How to Make it Easier to Turn Plant Waste into Biofuels
15. 1. 2020 | Rutgers University | www.rutgers.edu
Researchers from Rutgers University have developed a new process that could make it much cheaper to produce biofuels such as ethanol from plant waste and reduce reliance on fossil fuels.
Their approach, featuring an ammonia-salt based solvent that rapidly turns plant fibers into sugars needed to make ethanol, works well at close to room temperature, unlike conventional processes, according to a Rutgers-led study in the journal Green Chemistry.

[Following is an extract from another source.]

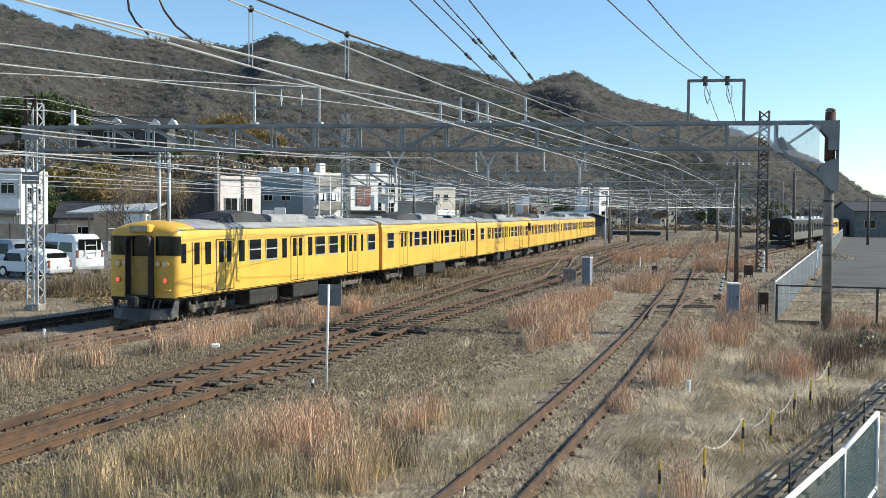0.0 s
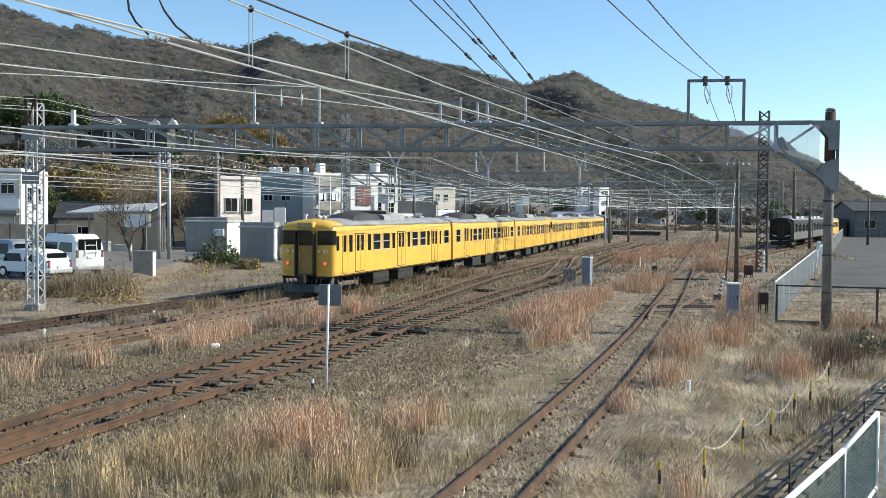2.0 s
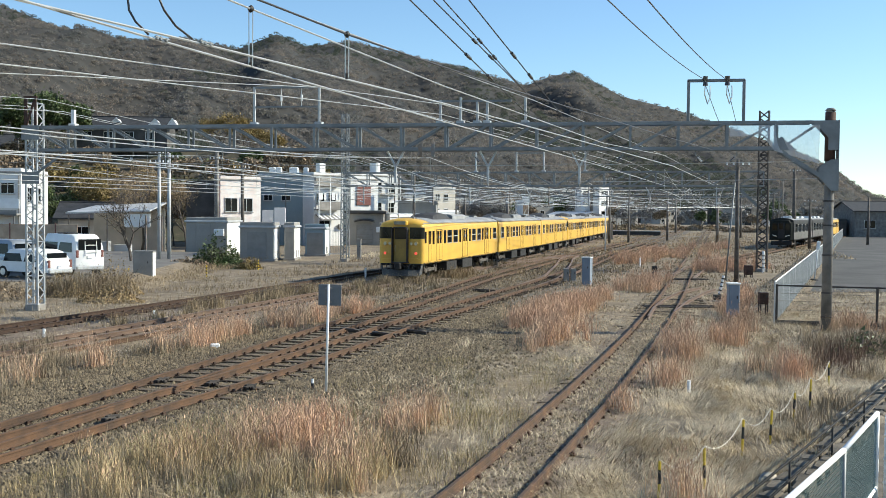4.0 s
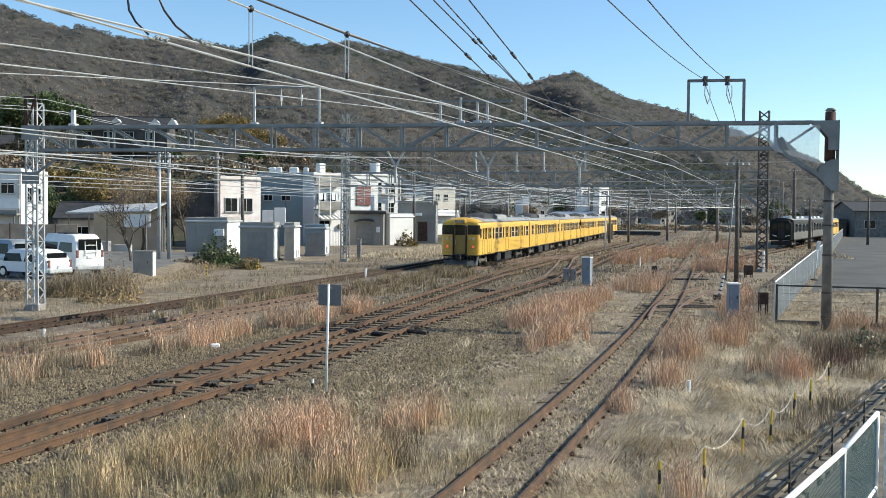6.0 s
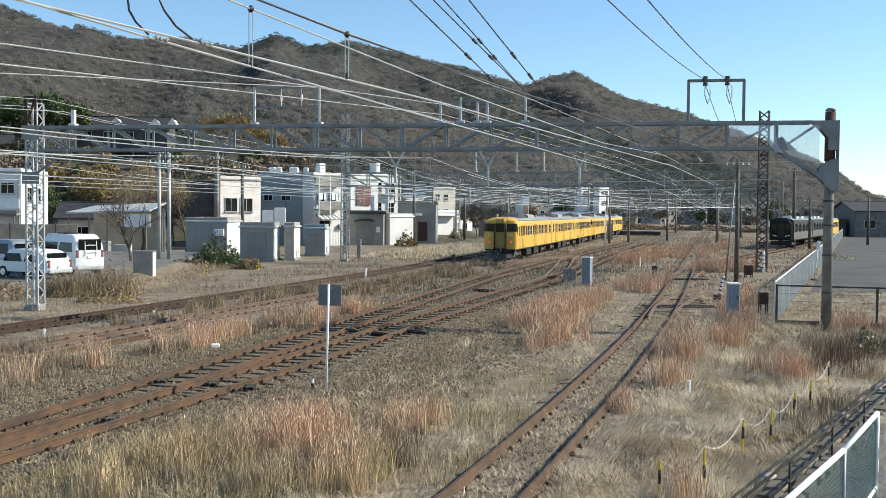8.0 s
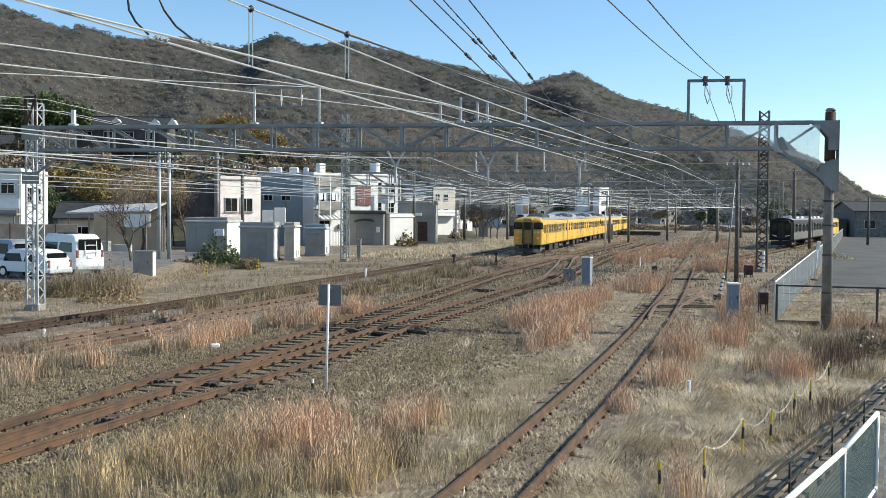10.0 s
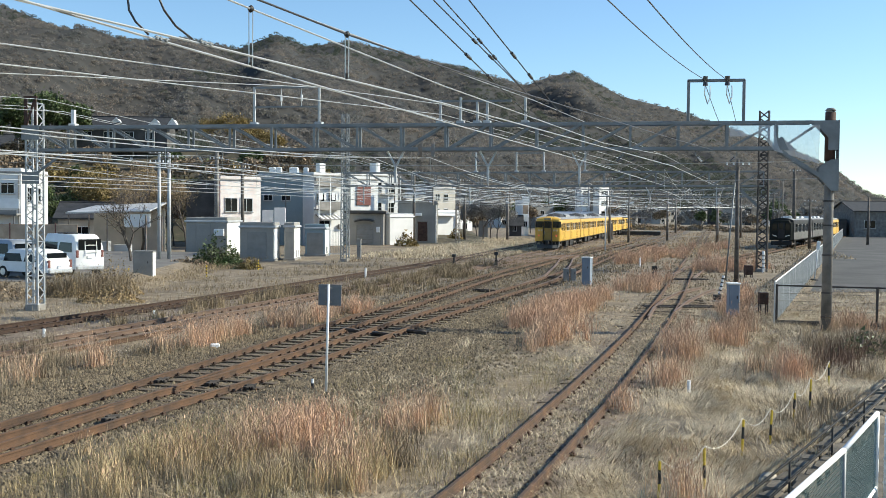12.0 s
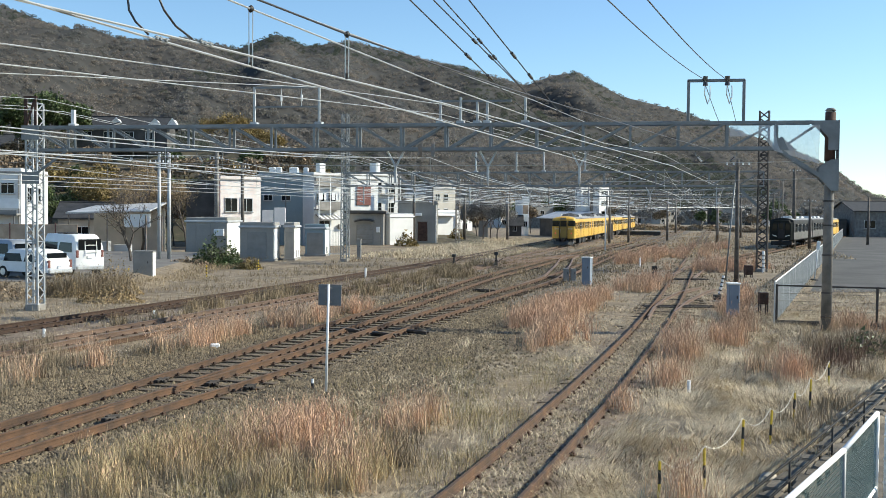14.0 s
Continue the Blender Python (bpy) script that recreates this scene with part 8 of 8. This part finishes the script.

It quickens the conversion of cellulose into sugars using enzymes. It can greatly reduce the cost of biofuels production because enzymes can account for about 15 percent to 20 percent of the cost of making biofuels like ethanol from biomass.

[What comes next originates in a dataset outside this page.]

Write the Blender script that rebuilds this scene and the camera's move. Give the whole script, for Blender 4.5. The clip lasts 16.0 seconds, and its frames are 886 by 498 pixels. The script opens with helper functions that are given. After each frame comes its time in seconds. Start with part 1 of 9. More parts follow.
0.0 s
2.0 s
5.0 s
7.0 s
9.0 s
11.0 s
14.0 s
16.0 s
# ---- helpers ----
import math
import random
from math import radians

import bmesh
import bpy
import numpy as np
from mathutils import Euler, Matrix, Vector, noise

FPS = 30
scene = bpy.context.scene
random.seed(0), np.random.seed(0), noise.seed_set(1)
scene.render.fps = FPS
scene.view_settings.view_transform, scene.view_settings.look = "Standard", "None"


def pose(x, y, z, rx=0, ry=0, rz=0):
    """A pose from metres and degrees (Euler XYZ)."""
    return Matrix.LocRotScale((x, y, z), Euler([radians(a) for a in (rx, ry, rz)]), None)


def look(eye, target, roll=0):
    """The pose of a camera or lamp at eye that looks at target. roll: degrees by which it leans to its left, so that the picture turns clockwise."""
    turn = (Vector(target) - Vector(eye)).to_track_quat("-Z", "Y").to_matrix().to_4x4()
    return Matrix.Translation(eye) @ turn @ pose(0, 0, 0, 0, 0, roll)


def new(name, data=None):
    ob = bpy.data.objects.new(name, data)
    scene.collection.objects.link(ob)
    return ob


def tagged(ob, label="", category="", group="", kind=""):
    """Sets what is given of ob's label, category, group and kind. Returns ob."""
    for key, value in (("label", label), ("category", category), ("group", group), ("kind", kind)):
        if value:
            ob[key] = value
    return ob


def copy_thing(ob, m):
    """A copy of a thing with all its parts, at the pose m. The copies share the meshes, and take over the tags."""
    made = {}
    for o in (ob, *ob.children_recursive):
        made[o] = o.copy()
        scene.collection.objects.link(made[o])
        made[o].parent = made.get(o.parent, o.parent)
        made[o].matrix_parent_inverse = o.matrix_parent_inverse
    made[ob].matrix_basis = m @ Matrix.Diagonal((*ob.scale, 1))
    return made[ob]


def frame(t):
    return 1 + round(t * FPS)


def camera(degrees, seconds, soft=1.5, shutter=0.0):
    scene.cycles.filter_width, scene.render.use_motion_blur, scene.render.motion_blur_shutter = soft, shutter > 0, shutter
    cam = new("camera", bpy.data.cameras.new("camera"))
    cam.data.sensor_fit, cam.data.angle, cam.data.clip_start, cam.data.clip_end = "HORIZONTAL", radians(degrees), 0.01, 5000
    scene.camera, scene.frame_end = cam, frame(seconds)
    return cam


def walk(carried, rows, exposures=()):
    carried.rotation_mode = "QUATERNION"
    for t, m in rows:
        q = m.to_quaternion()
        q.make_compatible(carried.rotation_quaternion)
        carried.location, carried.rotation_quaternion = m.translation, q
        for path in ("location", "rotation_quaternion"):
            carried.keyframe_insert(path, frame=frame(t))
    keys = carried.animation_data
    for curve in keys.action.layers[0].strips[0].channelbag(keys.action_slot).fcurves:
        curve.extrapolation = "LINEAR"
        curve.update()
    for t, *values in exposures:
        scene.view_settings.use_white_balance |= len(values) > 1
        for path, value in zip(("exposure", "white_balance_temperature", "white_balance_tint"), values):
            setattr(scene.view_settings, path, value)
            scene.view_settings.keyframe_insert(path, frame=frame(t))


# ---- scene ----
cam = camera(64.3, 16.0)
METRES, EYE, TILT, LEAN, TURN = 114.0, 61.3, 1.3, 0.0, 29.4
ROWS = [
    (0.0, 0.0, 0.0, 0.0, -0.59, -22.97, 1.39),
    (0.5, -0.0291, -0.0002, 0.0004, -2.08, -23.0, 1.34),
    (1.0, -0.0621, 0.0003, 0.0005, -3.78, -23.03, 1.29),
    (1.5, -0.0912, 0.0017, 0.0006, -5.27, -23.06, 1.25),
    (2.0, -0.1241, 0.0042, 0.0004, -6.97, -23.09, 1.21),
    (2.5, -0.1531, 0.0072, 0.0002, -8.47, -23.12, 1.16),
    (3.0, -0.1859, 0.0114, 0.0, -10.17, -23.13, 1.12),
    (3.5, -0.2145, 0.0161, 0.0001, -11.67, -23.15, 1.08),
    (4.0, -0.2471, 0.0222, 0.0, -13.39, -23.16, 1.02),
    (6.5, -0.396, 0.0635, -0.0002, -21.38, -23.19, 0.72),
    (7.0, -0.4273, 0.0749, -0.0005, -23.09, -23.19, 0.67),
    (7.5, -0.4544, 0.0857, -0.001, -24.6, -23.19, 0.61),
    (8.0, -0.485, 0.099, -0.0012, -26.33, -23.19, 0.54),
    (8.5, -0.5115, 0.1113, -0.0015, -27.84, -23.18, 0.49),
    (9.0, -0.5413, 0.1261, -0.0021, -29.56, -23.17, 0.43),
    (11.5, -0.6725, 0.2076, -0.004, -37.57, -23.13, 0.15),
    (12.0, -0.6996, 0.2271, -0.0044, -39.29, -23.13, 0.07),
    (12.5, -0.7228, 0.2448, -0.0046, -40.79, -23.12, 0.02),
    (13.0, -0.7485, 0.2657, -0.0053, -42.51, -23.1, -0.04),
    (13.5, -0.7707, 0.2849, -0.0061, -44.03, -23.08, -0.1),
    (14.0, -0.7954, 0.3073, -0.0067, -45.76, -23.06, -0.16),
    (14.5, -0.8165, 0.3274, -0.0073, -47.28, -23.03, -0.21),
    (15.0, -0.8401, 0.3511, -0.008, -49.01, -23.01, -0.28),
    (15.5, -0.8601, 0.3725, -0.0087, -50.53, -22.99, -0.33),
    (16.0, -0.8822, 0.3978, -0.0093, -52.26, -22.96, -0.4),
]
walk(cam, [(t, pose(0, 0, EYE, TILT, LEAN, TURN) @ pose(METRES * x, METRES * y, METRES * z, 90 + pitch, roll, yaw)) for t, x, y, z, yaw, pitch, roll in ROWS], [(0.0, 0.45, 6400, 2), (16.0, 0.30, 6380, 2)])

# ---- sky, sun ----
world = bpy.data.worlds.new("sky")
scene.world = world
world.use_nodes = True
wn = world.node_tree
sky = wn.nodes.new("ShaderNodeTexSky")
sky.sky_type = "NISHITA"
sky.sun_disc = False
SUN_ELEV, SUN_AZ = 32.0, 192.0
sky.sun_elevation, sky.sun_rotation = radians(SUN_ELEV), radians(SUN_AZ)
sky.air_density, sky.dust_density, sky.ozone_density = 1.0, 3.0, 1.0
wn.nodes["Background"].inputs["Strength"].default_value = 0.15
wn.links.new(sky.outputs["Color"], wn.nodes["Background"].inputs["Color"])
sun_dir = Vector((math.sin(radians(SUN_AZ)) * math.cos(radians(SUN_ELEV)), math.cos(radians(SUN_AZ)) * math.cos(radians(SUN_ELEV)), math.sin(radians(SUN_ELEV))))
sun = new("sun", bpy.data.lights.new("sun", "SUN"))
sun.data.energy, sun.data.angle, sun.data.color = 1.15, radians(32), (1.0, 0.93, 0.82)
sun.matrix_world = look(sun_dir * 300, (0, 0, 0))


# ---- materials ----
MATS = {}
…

“Our pretreatment system can slash – by up to 50-fold – the use of enzymes to turn solvent-treated cellulose (plant fiber) into glucose (a sugar) used to make bioproducts like ethanol,” said lead author Shishir P. S. Chundawat, an assistant professor in the Department of Chemical and Biochemical Engineering in the School of Engineering at Rutgers University-New Brunswick. “Similar processes could greatly reduce the cost of producing biofuels from waste biomass like corn stalks and leaves.”